For finding hash value , we can use

hash(key) # where key can be string or integer

Any way in our example , key is an integer.so hash(key) is also the same.
Lets say we have below key value pairs in one partition and similarly we have 3 partitions as a whole.

(5,299.95) => applying hash mod no.partitions , 5 mod 3 => 2
(4,299.95) => applying hash mod no.partitions , 4 mod 3 => 1
(2,129.99) => applying hash mod no.partitions , 2 mod 3 => 1
(5,129.99) => applying hash mod no.partitions , 5 mod 3 => 2

we can see result of mod operation is two distinct values 2,1.
All values with hash mod value 2 will come under one bucket(partition)
and all with 1 will come under another bucket.

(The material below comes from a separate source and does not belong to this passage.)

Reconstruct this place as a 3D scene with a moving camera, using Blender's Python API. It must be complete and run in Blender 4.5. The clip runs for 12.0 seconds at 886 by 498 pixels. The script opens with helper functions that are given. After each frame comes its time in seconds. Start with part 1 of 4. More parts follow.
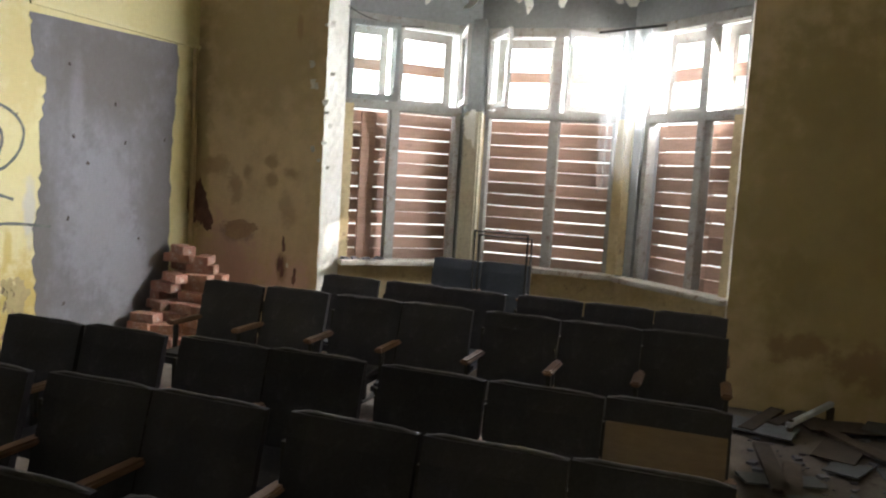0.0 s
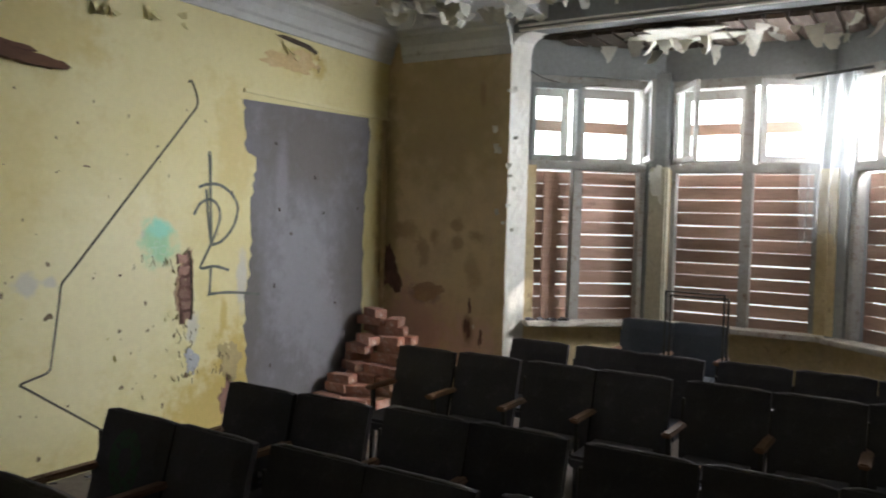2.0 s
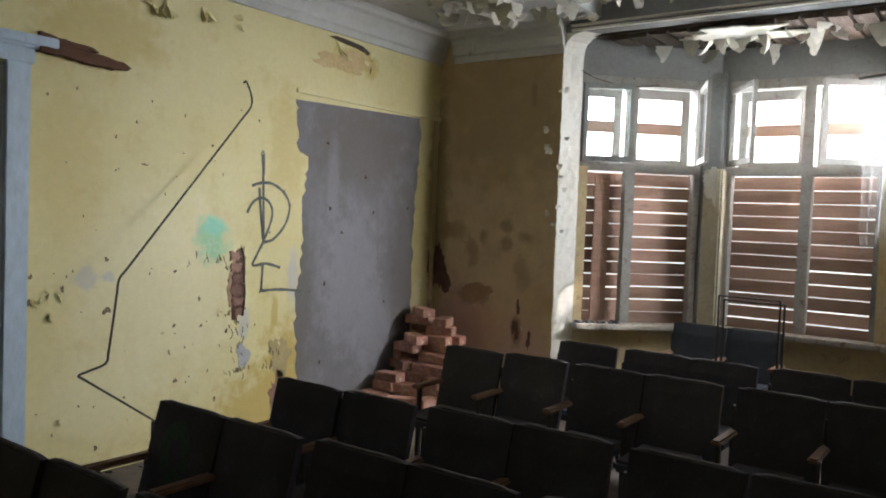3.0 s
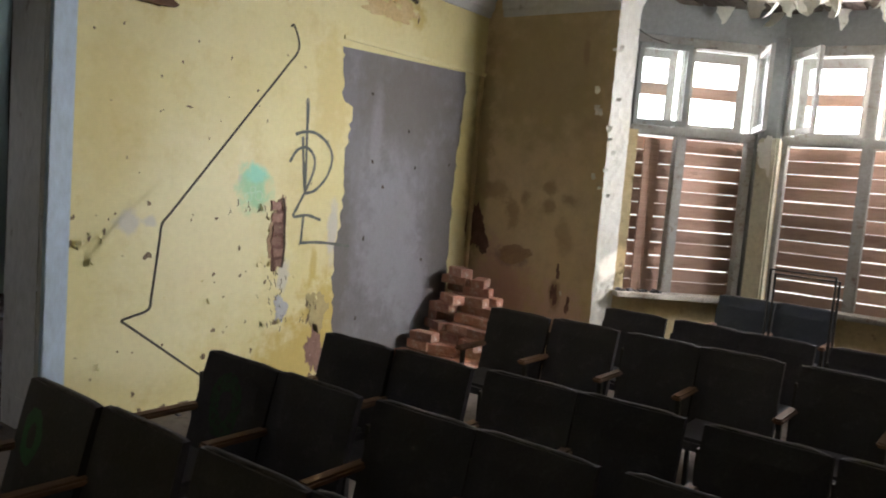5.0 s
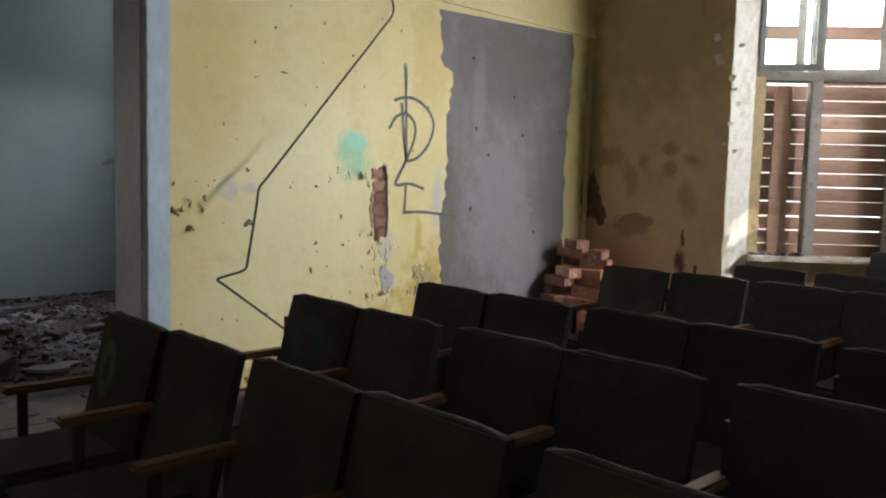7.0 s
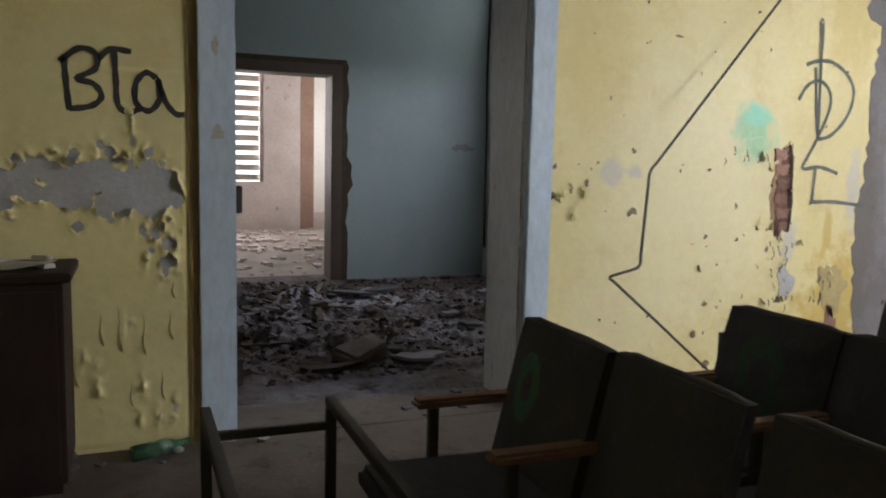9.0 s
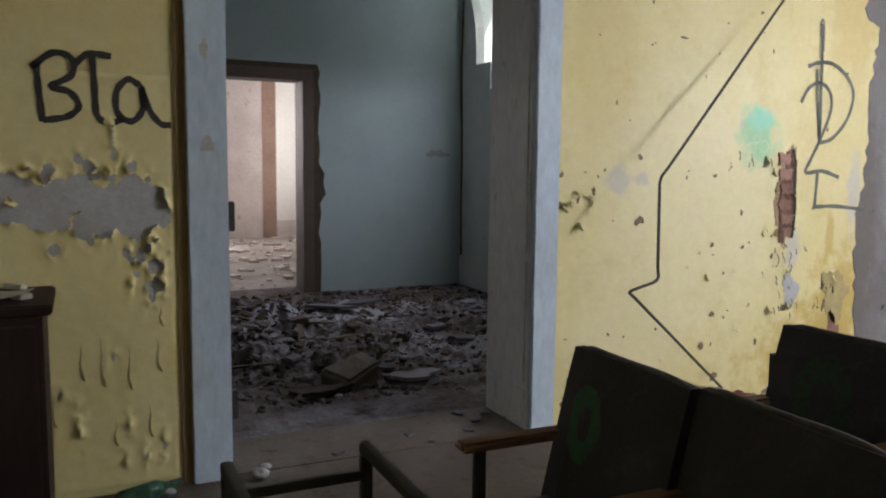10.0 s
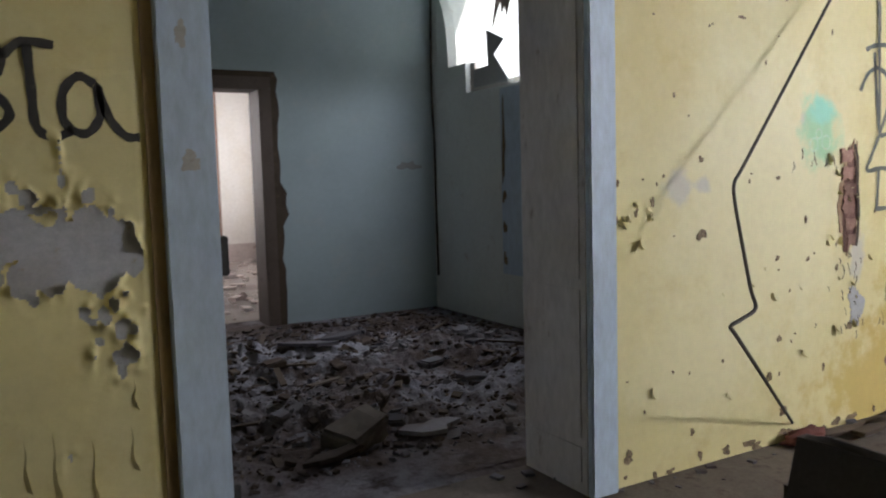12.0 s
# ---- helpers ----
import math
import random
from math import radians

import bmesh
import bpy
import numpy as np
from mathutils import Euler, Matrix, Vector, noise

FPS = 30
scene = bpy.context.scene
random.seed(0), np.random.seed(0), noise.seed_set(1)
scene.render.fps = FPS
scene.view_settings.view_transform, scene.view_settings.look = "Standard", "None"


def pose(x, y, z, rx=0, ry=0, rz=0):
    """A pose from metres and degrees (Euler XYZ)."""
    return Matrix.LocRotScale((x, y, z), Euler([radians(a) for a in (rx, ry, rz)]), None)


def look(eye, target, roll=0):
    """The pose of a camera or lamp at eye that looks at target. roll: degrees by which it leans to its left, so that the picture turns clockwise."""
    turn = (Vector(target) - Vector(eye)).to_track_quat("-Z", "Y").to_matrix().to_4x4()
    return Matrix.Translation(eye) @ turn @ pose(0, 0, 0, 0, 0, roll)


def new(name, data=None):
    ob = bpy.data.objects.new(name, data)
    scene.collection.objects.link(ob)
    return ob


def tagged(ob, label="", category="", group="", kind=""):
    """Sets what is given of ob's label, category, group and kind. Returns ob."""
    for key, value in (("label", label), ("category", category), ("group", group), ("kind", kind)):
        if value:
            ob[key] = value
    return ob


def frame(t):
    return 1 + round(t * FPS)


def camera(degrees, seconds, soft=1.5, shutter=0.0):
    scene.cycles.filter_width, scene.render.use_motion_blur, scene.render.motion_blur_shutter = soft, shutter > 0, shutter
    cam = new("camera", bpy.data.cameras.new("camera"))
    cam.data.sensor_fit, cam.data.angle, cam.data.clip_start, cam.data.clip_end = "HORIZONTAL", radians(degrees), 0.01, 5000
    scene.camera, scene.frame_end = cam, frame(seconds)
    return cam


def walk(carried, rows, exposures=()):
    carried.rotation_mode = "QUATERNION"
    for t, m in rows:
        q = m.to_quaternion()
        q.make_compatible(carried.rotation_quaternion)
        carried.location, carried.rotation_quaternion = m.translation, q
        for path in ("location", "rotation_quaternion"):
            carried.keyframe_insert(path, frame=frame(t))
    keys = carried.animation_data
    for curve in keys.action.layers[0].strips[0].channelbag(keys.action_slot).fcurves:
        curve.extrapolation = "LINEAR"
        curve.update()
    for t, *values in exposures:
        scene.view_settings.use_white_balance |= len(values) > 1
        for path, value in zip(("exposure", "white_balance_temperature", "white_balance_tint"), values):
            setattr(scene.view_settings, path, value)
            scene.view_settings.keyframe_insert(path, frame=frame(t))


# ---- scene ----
cam = camera(58.8, 12.0, soft=1.9, shutter=0.5)
PATH = [
    (0, (-2.238, -4.642, 1.599), (-0.357, -3.988, 1.411), 3.5),
    (0.5, (-2.224, -4.593, 1.617), (-0.37, -3.884, 1.374), 2.8),
    (1, (-2.204, -4.473, 1.653), (-0.325, -3.814, 1.466), 2.9),
    (1.5, (-2.249, -4.492, 1.688), (-0.445, -3.639, 1.567), 1.0),
    (2, (-2.27, -4.53, 1.693), (-0.573, -3.476, 1.612), 1.6),
    (2.5, (-2.277, -4.55, 1.691), (-0.63, -3.418, 1.613), 2.2),
    (3, (-2.257, -4.553, 1.692), (-0.633, -3.389, 1.608), 2.2),
    (3.2, (-2.246, -4.54, 1.678), (-0.62, -3.378, 1.593), 2.7),
    (5, (-2.248, -4.282, 1.649), (-0.649, -3.095, 1.465), 4.7),
    (5.5, (-2.27, -4.209, 1.614), (-0.721, -2.96, 1.407), 5.3),
    (6, (-2.157, -4.167, 1.431), (-0.684, -2.829, 1.235), 4.0),
    (6.5, (-2.0, -4.263, 1.302), (-0.613, -2.831, 1.142), 0.6),
    (7, (-1.934, -4.289, 1.297), (-0.559, -2.846, 1.128), 1.5),
    (7.5, (-1.927, -4.114, 1.26), (-0.802, -2.471, 1.081), 0.9),
    (9.5, (-2.002, -3.357, 1.258), (-1.279, -1.505, 1.038), 1.4),
    (9.9, (-2.072, -3.237, 1.283), (-1.257, -1.423, 1.072), 0.9),
    (10, (-2.082, -3.21, 1.284), (-1.245, -1.405, 1.075), 0.6),
    (10.5, (-2.079, -3.01, 1.286), (-1.188, -1.232, 1.071), -0.8),
    (11, (-2.036, -2.794, 1.295), (-1.15, -1.012, 1.091), -1.5),
    (11.5, (-2.062, -2.561, 1.282), (-1.175, -0.779, 1.085), -0.6),
    (12, (-2.118, -2.381, 1.292), (-1.137, -0.647, 1.112), -1.6),
]
walk(cam, [(t, look(eye, target, roll)) for t, eye, target, roll in PATH],
     [(0.0, 0.20, 6550, 13), (0.5, 0.38, 6550, 13), (1.0, -0.08, 6450, 13), (2.0, -0.34, 6400, 13), (3.0, -0.30, 6450, 13), (5.0, -0.12, 6700, 15), (6.0, 0.05, 6700, 15),
      (7.5, -0.16, 6750, 14), (9.5, 0.12, 6650, 16), (12.0, 0.02, 6500, 17)])

# ---------------------------------------------------------------- light
world = bpy.data.worlds.new("world")
scene.world = world
world.use_nodes = True
wn = world.node_tree
sky = wn.nodes.new("ShaderNodeTexSky")
sky.sky_type, sky.sun_disc = "NISHITA", False
sky.sun_elevation, sky.sun_rotation = radians(29.2), radians(167.7)
wn.links.new(sky.outputs[0], wn.nodes["Background"].inputs[0])
wn.nodes["Background"].inputs[1].default_value = 0.15
scene.view_settings.exposure = 0.0


def area_lamp(name, eye, target, w, h, power, colour=(1, 1, 1), spread=180):
    """Stands in for the sky's light in a window's opening."""
    d = bpy.data.lights.new(name, "AREA")
    d.shape, d.size, d.size_y, d.energy, d.color = "RECTANGLE", w, h, power, colour
    d.spread = radians(spread)
    ob = new(name, d)
    ob.matrix_world = look(eye, target)
    return ob


sun_data = bpy.data.lights.new("sun", "SUN")
sun_data.energy, sun_data.angle, sun_data.color = 5.0, radians(0.5), (1.0, 0.95, 0.87)
sun_ob = new("sun", sun_data)
sun_ob.matrix_world = look((4.9, -7.0, 4.3), (4.9 - 0.21, -7.0 + 0.96, 4.3 - 0.55))
SKYCOL = (0.92, 0.96, 1.0)
area_lamp("window_light", (5.28, -4.86, 2.98), (1.45, 0.0, 1.75), 0.60, 0.50, 70, SKYCOL, 66)
area_lamp("window_light", (4.72, -4.52, 2.58), (3.9, -1.1, 0.6), 0.8, 0.6, 120, SKYCOL, 130)
area_lamp("window_light", (5.35, -3.06, 2.62), (1.0, -1.6, 0.9), 1.2, 0.65, 165, SKYCOL)
area_lamp("window_light", (4.95, -1.50, 2.62), (3.0, -3.6, 1.2), 1.1, 0.65, 115, SKYCOL)
area_lamp("window_light", (2.10, 2.95, 2.62), (0.9, 2.9, 0.0), 0.95, 0.85, 52, (0.90, 0.96, 1.0), 130)
# lamp added in an unseen side opening to brighten the end room's whitewash
area_lamp("window_light", (1.88, 9.55, 1.85), (1.1, 10.7, 1.5), 0.9, 1.7, 16, (0.97, 0.98, 1.0))
area_lamp("window_light", (-0.8, 10.98, 1.85), (-0.3, 6.0, 0.6), 1.9, 1.8, 350, (1.0, 0.97, 0.95))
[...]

Like this, for 3 existing partitions, we have 12 records.
And possible hash mod values are only three - 0,1,2.(0 can also come if we have 3 as key - 3 mod 3 is zero)
So possible number of partitions after shuffling are three.

So all values with same hash mode value will come under same bucket.
They will be grouped and sorted automatically.In above case it will be as below

bucket 1:
(2,129.99)
(4,299.95)
bucket 2:
(5,299.95)
5,129.99)

(Bucket 0 also can have value which I am not mentioning here)

Now this is stage 1 where groupByKey is happening .

So all records with same order_id will be grouped together
(5,[299.95,129.99])
(2,129.99)
(4,299.95)

If you see eventhough its grouped , no.of records transferred from stage 0 to stage 1 is same
And Now we need an extra map function here to perform aggregation

whats happening in shuffle phase for reduceByKey:

If we take the same scenario as above , while performing hash mod operation itself on stage 0,
reduceByKey will be performed for each partition and bucket 1 and bucket 2 of stage 1 will look like this

bucket 1:
(2,129.99)
(4,299.95)
bucket 2:
(5,429.94)

like this for every partition in stage 0 itself , intermediate aggregation will be done by reduceByKey
And in stage 1, final level of aggregation will be performed by reduceByKey.

So a combiner implemenation is there here due to which records transferred between stages are less.

This difference will be much high in case of large data sets so that if we use reduceByKey , 'shuffle read' size will be
less

Now aggregateByKey is as same as reduceByKey but only difference is ,we will be providing the intermediate combiner logic as a function.

If we take the above scenario itself, along with total revenue , if we need to calculate the total number of items per order,
we need to , we have to perform to aggregations together, so intermediate logic will change

order_rev_pair.aggregateByKey((0.0,0),lambda x,y: (x[0]+y,x[1]+1),lambda x,y:x[0]+y[0],(x[1]+y[1]))

Here we first tuple is initialization of desired output, second argument is the combiner logic which will be executed on stage 0.

And third argument is the final aggregation logic which will be executed on stage1.